3D scene code data
◆ ◆ ◆
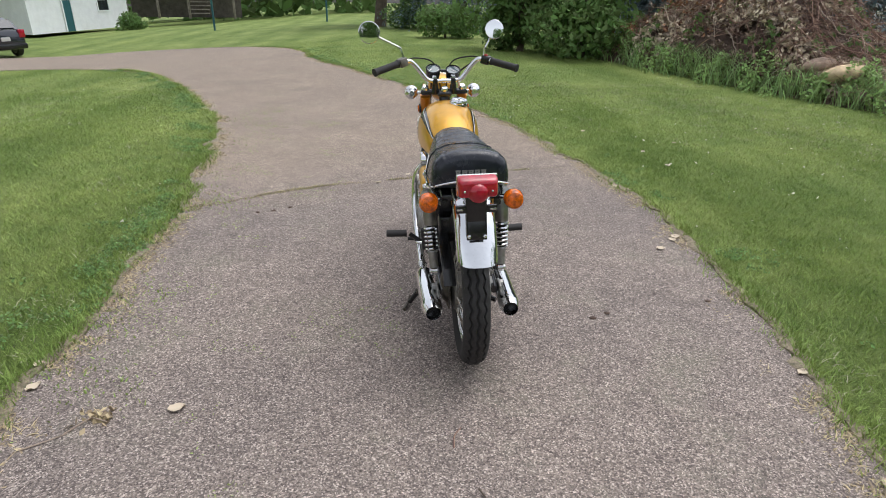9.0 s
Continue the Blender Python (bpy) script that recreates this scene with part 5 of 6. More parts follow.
# ---- engine ----
engine = part("crankcase", join(block(-0.115, 0.115, 0.44, 0.64, 0.255, 0.415, 0.03, 3), block(-0.113, 0.113, 0.60, 0.83, 0.255, 0.445, 0.03, 3), block(-0.10, 0.10, 0.60, 0.83, 0.22, 0.30, 0.02, 3)), M_ALUD, bike, "grey cast engine crankcase")
LCOV = rounded([(0.43, 0.41), (0.43, 0.30), (0.50, 0.262), (0.66, 0.245), (0.80, 0.25), (0.835, 0.33), (0.83, 0.40), (0.79, 0.44), (0.62, 0.44), (0.55, 0.425)], passes=2)
part("left_cover", plate(LCOV, -0.138, -0.11, 0.008), M_ALU, engine, "grey cast side cover")
gen = part("generator_cover", lathe([(0.001, 0.030), (0.058, 0.0295), (0.064, 0.0275), (0.069, 0.022), (0.072, 0.012), (0.073, 0.0)], (-0.137, 0.742, 0.337), (-1, 0, 0), 40), M_ALU, engine, "round grey generator cover")
part("cover_seam", lathe([(0.072, 0.0), (0.0775, 0.0015), (0.0775, 0.003), (0.072, 0.004)], (-0.1375, 0.742, 0.337), (-1, 0, 0), 40), M_STEELD, gen, "dark ring round the cover joint")
part("raised_ring", lathe([(0.052, 0.029), (0.0545, 0.0315), (0.057, 0.029)], (-0.137, 0.742, 0.337), (-1, 0, 0), 40), M_ALU, gen)
part("name_plate", block(-0.1695, -0.165, 0.700, 0.784, 0.330, 0.347, 0.001, 1), M_BLACK, gen, "small dark plate with unreadable raised mark")
for i in range(5):
    part("plate_mark", block(-0.171, -0.168, 0.708 + i * 0.0145, 0.718 + i * 0.0145, 0.334, 0.343, 0), M_ALU, gen, "small raised block", False)
for a in range(3):
    b = radians(90 + 120 * a)
    part("cover_screw", ball((-0.163, 0.742 + 0.062 * math.cos(b), 0.337 + 0.062 * math.sin(b)), 0.006, 8, 5, (0.6, 1, 1)), M_STEELD, gen)
part("starter_cover", lathe([(0.001, 0.016), (0.05, 0.0155), (0.062, 0.012), (0.068, 0.0)], (-0.137, 0.600, 0.345), (-1, 0, 0), 32), M_ALU, engine)
part("case_joint", tube([(-0.139, 0.655, 0.43), (-0.139, 0.648, 0.36), (-0.139, 0.655, 0.262)], 0.0022, 6, 3), M_STEELD, engine, "dark joint between the covers")
part("sprocket_cover", plate(rounded([(0.43, 0.40), (0.425, 0.31), (0.48, 0.275), (0.54, 0.29), (0.55, 0.40), (0.49, 0.425)]), -0.146, -0.135, 0.004), M_ALU, engine)
for y, z in ((0.80, 0.43), (0.70, 0.437), (0.60, 0.437), (0.50, 0.435), (0.828, 0.36), (0.80, 0.262), (0.66, 0.256), (0.54, 0.268), (0.44, 0.35)):
    part("case_screw", ball((-0.1385, y, z), 0.0055, 8, 5, (0.6, 1, 1)), M_ALUD, engine)
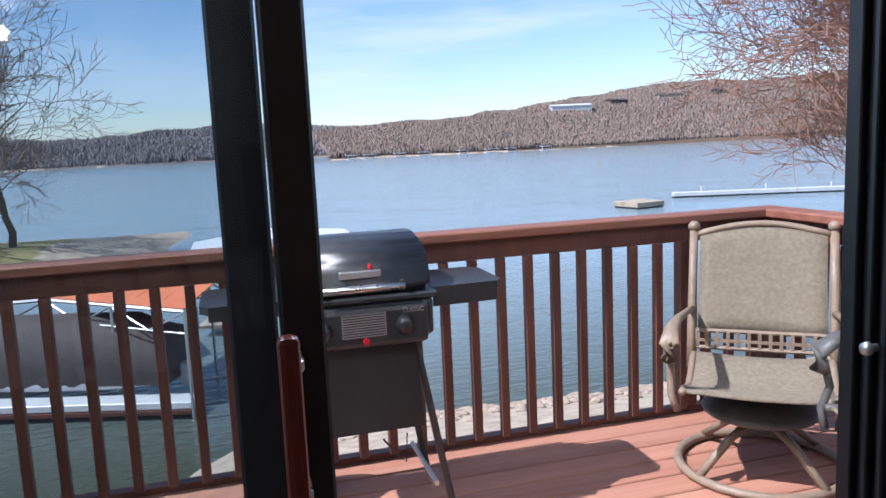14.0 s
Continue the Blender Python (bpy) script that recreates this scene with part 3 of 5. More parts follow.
for k in range(36):
    ob = new("baluster", bal)
    ob.parent = rl
    ob.location = (2.03 - k * 0.1285, YR - 0.035, 0)
for k in range(14):
    ob = new("baluster", bal)
    ob.parent = rl
    ob.location = (2.105, YR - 0.15 - k * 0.1285, 0)
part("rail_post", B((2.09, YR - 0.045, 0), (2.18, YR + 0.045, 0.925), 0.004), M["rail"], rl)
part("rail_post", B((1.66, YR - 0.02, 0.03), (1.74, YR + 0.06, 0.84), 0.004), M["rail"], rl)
# ---- lake, land and distance ----
WZ = -8.0
bm = bmesh.new()
g = 90
R0 = 4000
vs = [bm.verts.new((math.cos(k * math.tau / g) * R0, math.sin(k * math.tau / g) * R0, WZ)) for k in range(g)]
bm.faces.new(vs)
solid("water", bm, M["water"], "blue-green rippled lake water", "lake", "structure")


def terrain(name, x0, x1, y0, y1, nx, ny, fz, mat, label, category, kind="structure"):
    bm = bmesh.new()
    rows_ = []
    for j in range(ny + 1):
        rows_.append([])
        for i in range(nx + 1):
            x, y = x0 + (x1 - x0) * i / nx, y0 + (y1 - y0) * j / ny
            rows_[-1].append(bm.verts.new((x, y, fz(x, y))))
    for a, b in zip(rows_, rows_[1:]):
        for i in range(nx):
            bm.faces.new((a[i], a[i + 1], b[i + 1], b[i]))
    return solid(name, bm, mat, label, category, kind, True)


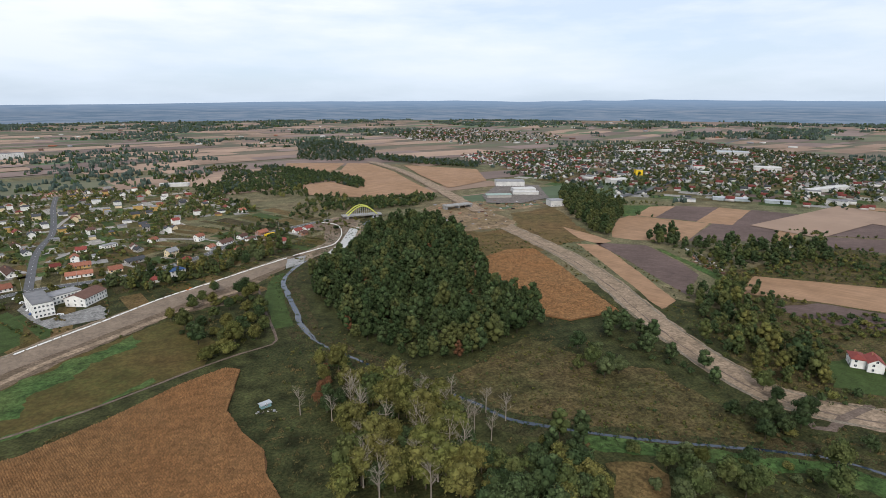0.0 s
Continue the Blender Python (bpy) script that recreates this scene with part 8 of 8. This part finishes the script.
◆ ◆ ◆
> **Task description**
The listing above needs to be output again exactly. Don't include the pictures.

> **Reply**
9.0 s
Continue the Blender Python (bpy) script that recreates this scene with part 5 of 6. More parts follow.
# ---- engine ----
engine = part("crankcase", join(block(-0.115, 0.115, 0.44, 0.64, 0.255, 0.415, 0.03, 3), block(-0.113, 0.113, 0.60, 0.83, 0.255, 0.445, 0.03, 3), block(-0.10, 0.10, 0.60, 0.83, 0.22, 0.30, 0.02, 3)), M_ALUD, bike, "grey cast engine crankcase")
LCOV = rounded([(0.43, 0.41), (0.43, 0.30), (0.50, 0.262), (0.66, 0.245), (0.80, 0.25), (0.835, 0.33), (0.83, 0.40), (0.79, 0.44), (0.62, 0.44), (0.55, 0.425)], passes=2)
part("left_cover", plate(LCOV, -0.138, -0.11, 0.008), M_ALU, engine, "grey cast side cover")
gen = part("generator_cover", lathe([(0.001, 0.030), (0.058, 0.0295), (0.064, 0.0275), (0.069, 0.022), (0.072, 0.012), (0.073, 0.0)], (-0.137, 0.742, 0.337), (-1, 0, 0), 40), M_ALU, engine, "round grey generator cover")
part("cover_seam", lathe([(0.072, 0.0), (0.0775, 0.0015), (0.0775, 0.003), (0.072, 0.004)], (-0.1375, 0.742, 0.337), (-1, 0, 0), 40), M_STEELD, gen, "dark ring round the cover joint")
part("raised_ring", lathe([(0.052, 0.029), (0.0545, 0.0315), (0.057, 0.029)], (-0.137, 0.742, 0.337), (-1, 0, 0), 40), M_ALU, gen)
part("name_plate", block(-0.1695, -0.165, 0.700, 0.784, 0.330, 0.347, 0.001, 1), M_BLACK, gen, "small dark plate with unreadable raised mark")
for i in range(5):
    part("plate_mark", block(-0.171, -0.168, 0.708 + i * 0.0145, 0.718 + i * 0.0145, 0.334, 0.343, 0), M_ALU, gen, "small raised block", False)
for a in range(3):
    b = radians(90 + 120 * a)
    part("cover_screw", ball((-0.163, 0.742 + 0.062 * math.cos(b), 0.337 + 0.062 * math.sin(b)), 0.006, 8, 5, (0.6, 1, 1)), M_STEELD, gen)
part("starter_cover", lathe([(0.001, 0.016), (0.05, 0.0155), (0.062, 0.012), (0.068, 0.0)], (-0.137, 0.600, 0.345), (-1, 0, 0), 32), M_ALU, engine)
part("case_joint", tube([(-0.139, 0.655, 0.43), (-0.139, 0.648, 0.36), (-0.139, 0.655, 0.262)], 0.0022, 6, 3), M_STEELD, engine, "dark joint between the covers")
part("sprocket_cover", plate(rounded([(0.43, 0.40), (0.425, 0.31), (0.48, 0.275), (0.54, 0.29), (0.55, 0.40), (0.49, 0.425)]), -0.146, -0.135, 0.004), M_ALU, engine)
for y, z in ((0.80, 0.43), (0.70, 0.437), (0.60, 0.437), (0.50, 0.435), (0.828, 0.36), (0.80, 0.262), (0.66, 0.256), (0.54, 0.268), (0.44, 0.35)):
    part("case_screw", ball((-0.1385, y, z), 0.0055, 8, 5, (0.6, 1, 1)), M_ALUD, engine)
14.0 s
Continue the Blender Python (bpy) script that recreates this scene with part 3 of 5. More parts follow.
for k in range(36):
    ob = new("baluster", bal)
    ob.parent = rl
    ob.location = (2.03 - k * 0.1285, YR - 0.035, 0)
for k in range(14):
    ob = new("baluster", bal)
    ob.parent = rl
    ob.location = (2.105, YR - 0.15 - k * 0.1285, 0)
part("rail_post", B((2.09, YR - 0.045, 0), (2.18, YR + 0.045, 0.925), 0.004), M["rail"], rl)
part("rail_post", B((1.66, YR - 0.02, 0.03), (1.74, YR + 0.06, 0.84), 0.004), M["rail"], rl)
# ---- lake, land and distance ----
WZ = -8.0
bm = bmesh.new()
g = 90
R0 = 4000
vs = [bm.verts.new((math.cos(k * math.tau / g) * R0, math.sin(k * math.tau / g) * R0, WZ)) for k in range(g)]
bm.faces.new(vs)
solid("water", bm, M["water"], "blue-green rippled lake water", "lake", "structure")


def terrain(name, x0, x1, y0, y1, nx, ny, fz, mat, label, category, kind="structure"):
    bm = bmesh.new()
    rows_ = []
    for j in range(ny + 1):
        rows_.append([])
        for i in range(nx + 1):
            x, y = x0 + (x1 - x0) * i / nx, y0 + (y1 - y0) * j / ny
            rows_[-1].append(bm.verts.new((x, y, fz(x, y))))
    for a, b in zip(rows_, rows_[1:]):
        for i in range(nx):
            bm.faces.new((a[i], a[i + 1], b[i + 1], b[i]))
    return solid(name, bm, mat, label, category, kind, True)


0.0 s
Continue the Blender Python (bpy) script that recreates this scene with part 8 of 8. This part finishes the script.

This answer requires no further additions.